Given the absence of clinical upper limb weakness in patient 1, we measured EMG onset latencies in a Start-React paradigm to see whether the RST might be compensating for the CST deficit in the upper limbs [911] (Supplementary Methods), as illustrated in Fig. 2a. Experiments had the relevant institutional ethical approval and complied with the Declaration of Helsinki, and were performed in both patients and 11 controls, aged 56–82 years. Traditionally, the effects of SAS on the visual reaction time (VRT), and the visual start-react time (VSRT), are normalized, thus:

$$ \Updelta {\text{VRT}}\left( \% \right) = \frac{{\left( {\text{VRT - VSRT}} \right)}}{\text{VRT}} \times 100. $$
(1)
Fig. 2
figure 2

a Example of normal raw rectified EMG data recorded from right biceps brachii in a 61-year-old male control subject performing the Start-React task. The EMG burst from which the VRT was measured is plotted in black, that from which the ART was derived is plotted in grey and the VSRT response is plotted in red. b, c Mean ∆T SR /T AR ratios calculated from EMG onset latencies measured in Start-React experiments are plotted. b Right first dorsal interosseous (R FDI) and c right biceps brachii (R BB). Error bars are standard error of the mean. Note that in patient 1, the R BB ratio is significantly increased (one-sample t test; p < 0.01)

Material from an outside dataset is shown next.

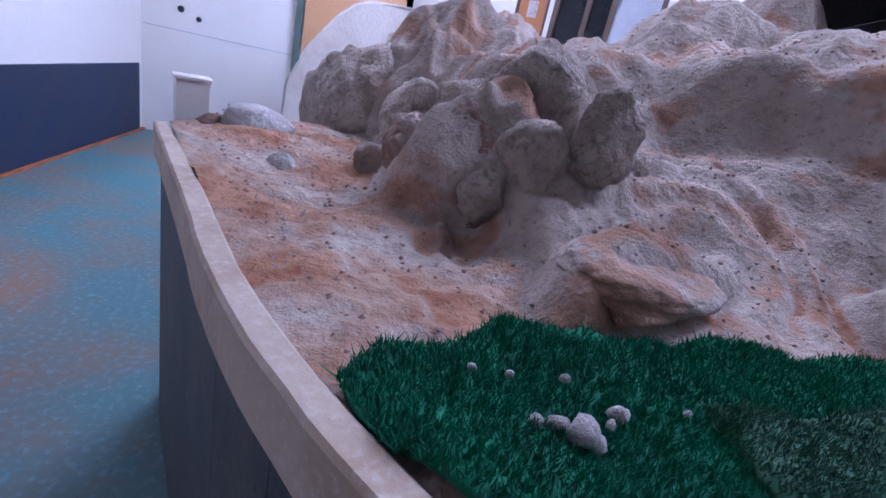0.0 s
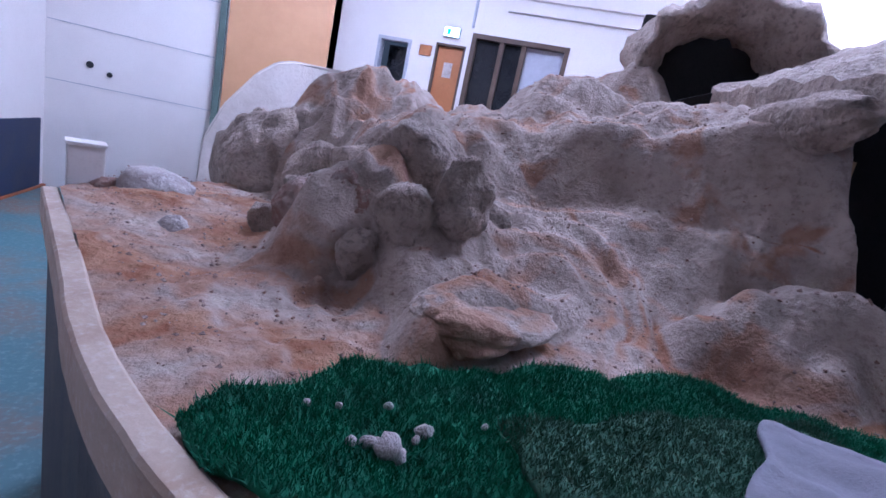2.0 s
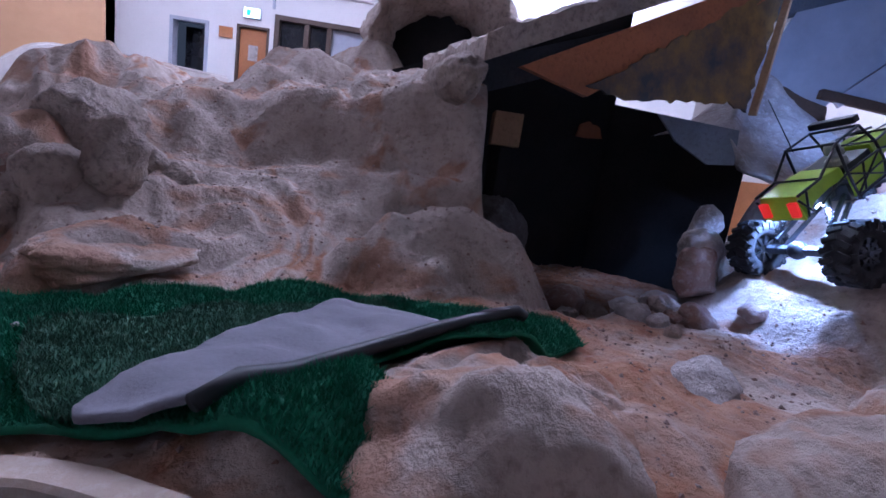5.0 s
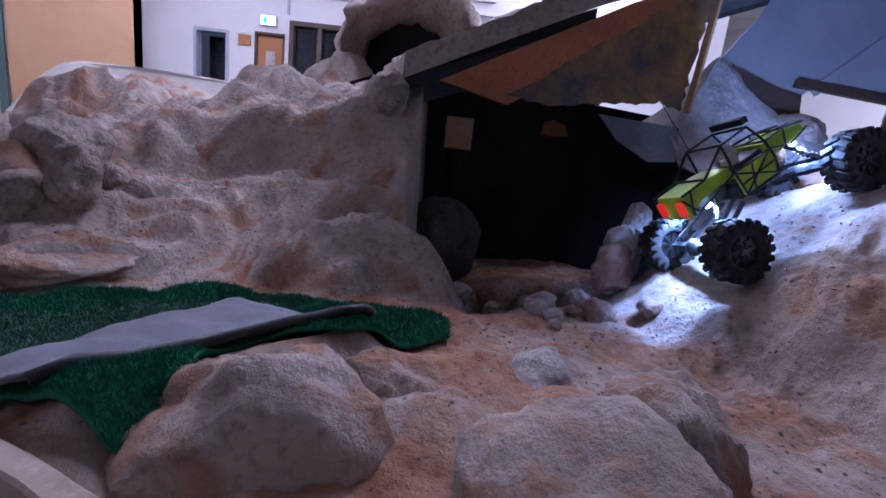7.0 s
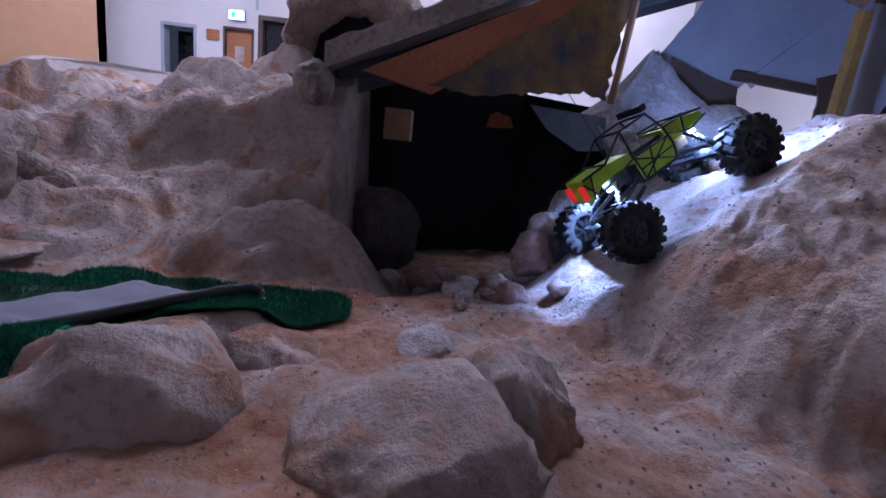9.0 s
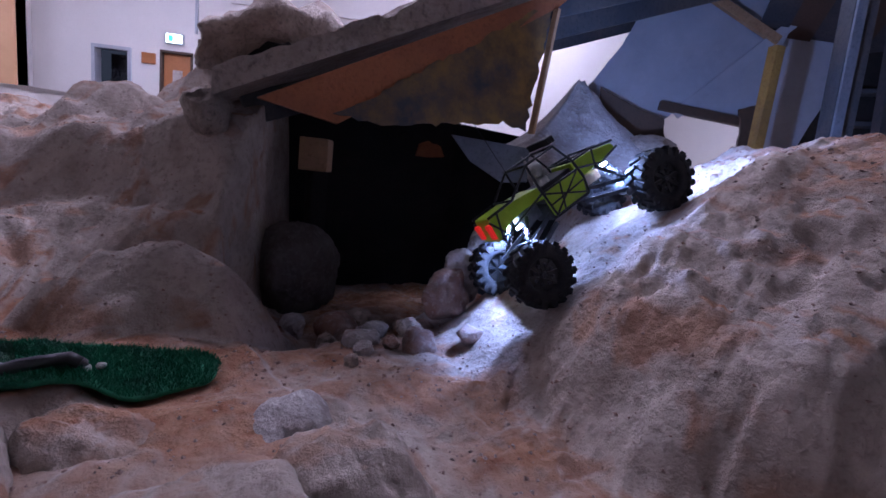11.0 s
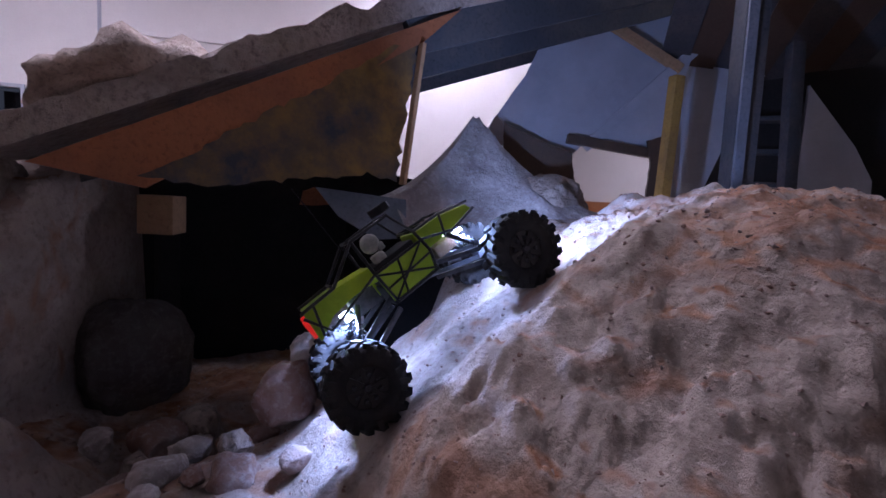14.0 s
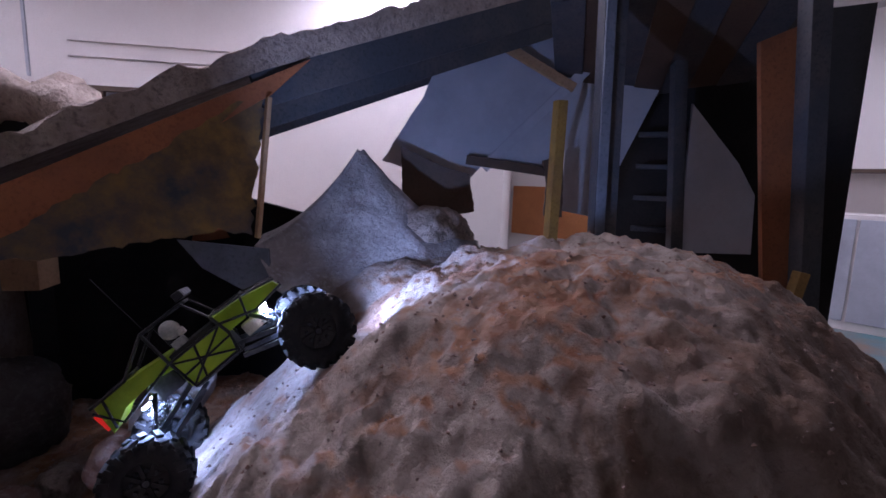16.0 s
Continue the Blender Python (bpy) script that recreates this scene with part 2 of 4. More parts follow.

The normal ∆VRT is ~50 % [9], and a ∆VRT of less than 50 % is indicative of disease affecting the RST. However, because we were interested in measuring any change in the gain of the RST output, accessed via auditory pathways, we have used a ratio that incorporates the auditory reaction time (ART) following a low-intensity sound, as follows:

$$ \Updelta T_{\text{SR}} /\Updelta T_{\text{AR}} = \frac{{ ( {\text{VRT }} - {\text{VSRT)}}}}{{ ( {\text{VRT}} - {\text{ART)}}}} $$
(2)

where ∆T SR is the shortening effect of a SAS on the visual reaction time and ∆T AR measures the shortening of reaction time provided by a non-startling auditory stimulus, which presumably does not activate RST pathways. The results of this analysis are shown in Fig. 2c, d. Patient 2, who had no evidence of cervical CST disease, had normal ∆T SR/∆T AR ratios. However, patient 1, who had MEP evidence of cervical CST disease, had significantly increased ratios, but only when measured from biceps brachii EMG, despite normal ARTs and VRTs (Supplementary Results/Fig. 2). This result supports the notion that the RST mitigates the effects of disease within the cervical CST. The RST appears to compensate by increasing its output gain by a factor of around 1.5. Although the RST does project to both proximal and distal upper limb muscles [12], the effects of SAS are only seen in distal muscles in some tasks [13], possibly explaining why we detected differences only in the biceps muscle. These observations suggest that therapeutic interventions aimed at increasing the gain of RST outputs could improve recovery from neurological disorders characterized by CST dysfunction.